E però i due soggetti possono determinare il danno alla persona offesa in maniera sensibilmente diversa.
Invero: al giornalista è certamente riferibile il contenuto dell’articolo; ma il titolo, la collocazione del “pezzo” (e quindi gli accostamenti), il corredo fotografico, i caratteri di stampa e, generalmente, il risalto che viene dato alla notizia non dipendono da lui.
Il danno poi può essere aumentato o diminuito dal post factum, atteso che la legge sulla stampa prevede l’obbligo di rettifica ( art. 9 legge 47/48).

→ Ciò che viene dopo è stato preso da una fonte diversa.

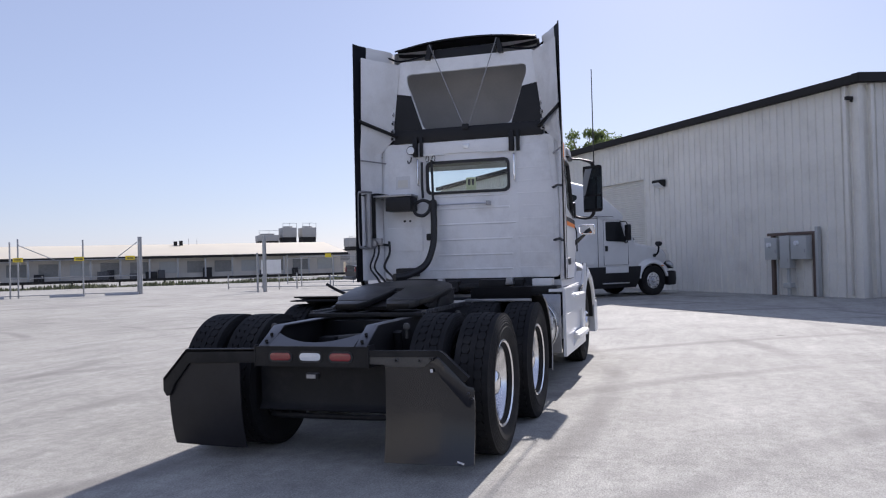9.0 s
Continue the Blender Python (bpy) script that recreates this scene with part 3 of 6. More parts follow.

E, anche in questo caso, l’autore dell’articolo è tagliato fuori.

La rettifica può intervenire in tempi brevi ed essere conforme a quanto la legge prevede (quasi mai lo è: la legge indica i termini temporali e la collocazione della comunicazione di rettifica: “in testa di pagina e…nella stessa pagina del giornale che ha riportato la notizia cui si riferiscono); oppure può intervenire a distanza di tempo o non intervenire affatto.
In tal caso, ovviamente, il danno alla reputazione permane e si accresce (un mondo a sé è quello di internet, nel quale la notizia può rimanere in rete per saecula saeculorum).
Così stando le cose, come è possibile stabilire quanta “porzione di danno” sia attribuibile a Tizio e quanta a Caio? Appare pertanto saggia la scelta del legislatore di presumere…”l’eguaglianza delle colpe”.
E tuttavia ciò non impedirà il proliferare delle azioni di regresso nei confronti dei soggetti più deboli. Specialmente se il “processo pilota” del quale ha scritto Iustitia dovesse aver successo (nella prospettiva dell’attore, si intende).
Nel qual caso, potrebbe, come si anticipava, non essere inopportuno un intervento legislativo per impedire che il “peso” e il rischio dell’attività giornalistica ricada, quasi per intero, su quelli che prima abbiamo definito i soggetti più deboli, con conseguente pericolo di selezione in negativo del ceto giornalistico (che porterebbe alla emersione dei soggetti più pavidi, conformisti e ossequienti); il che concreterebbe una insidia – indiretta ma effettiva- alla libertà di informazione e al diritto di essere informati.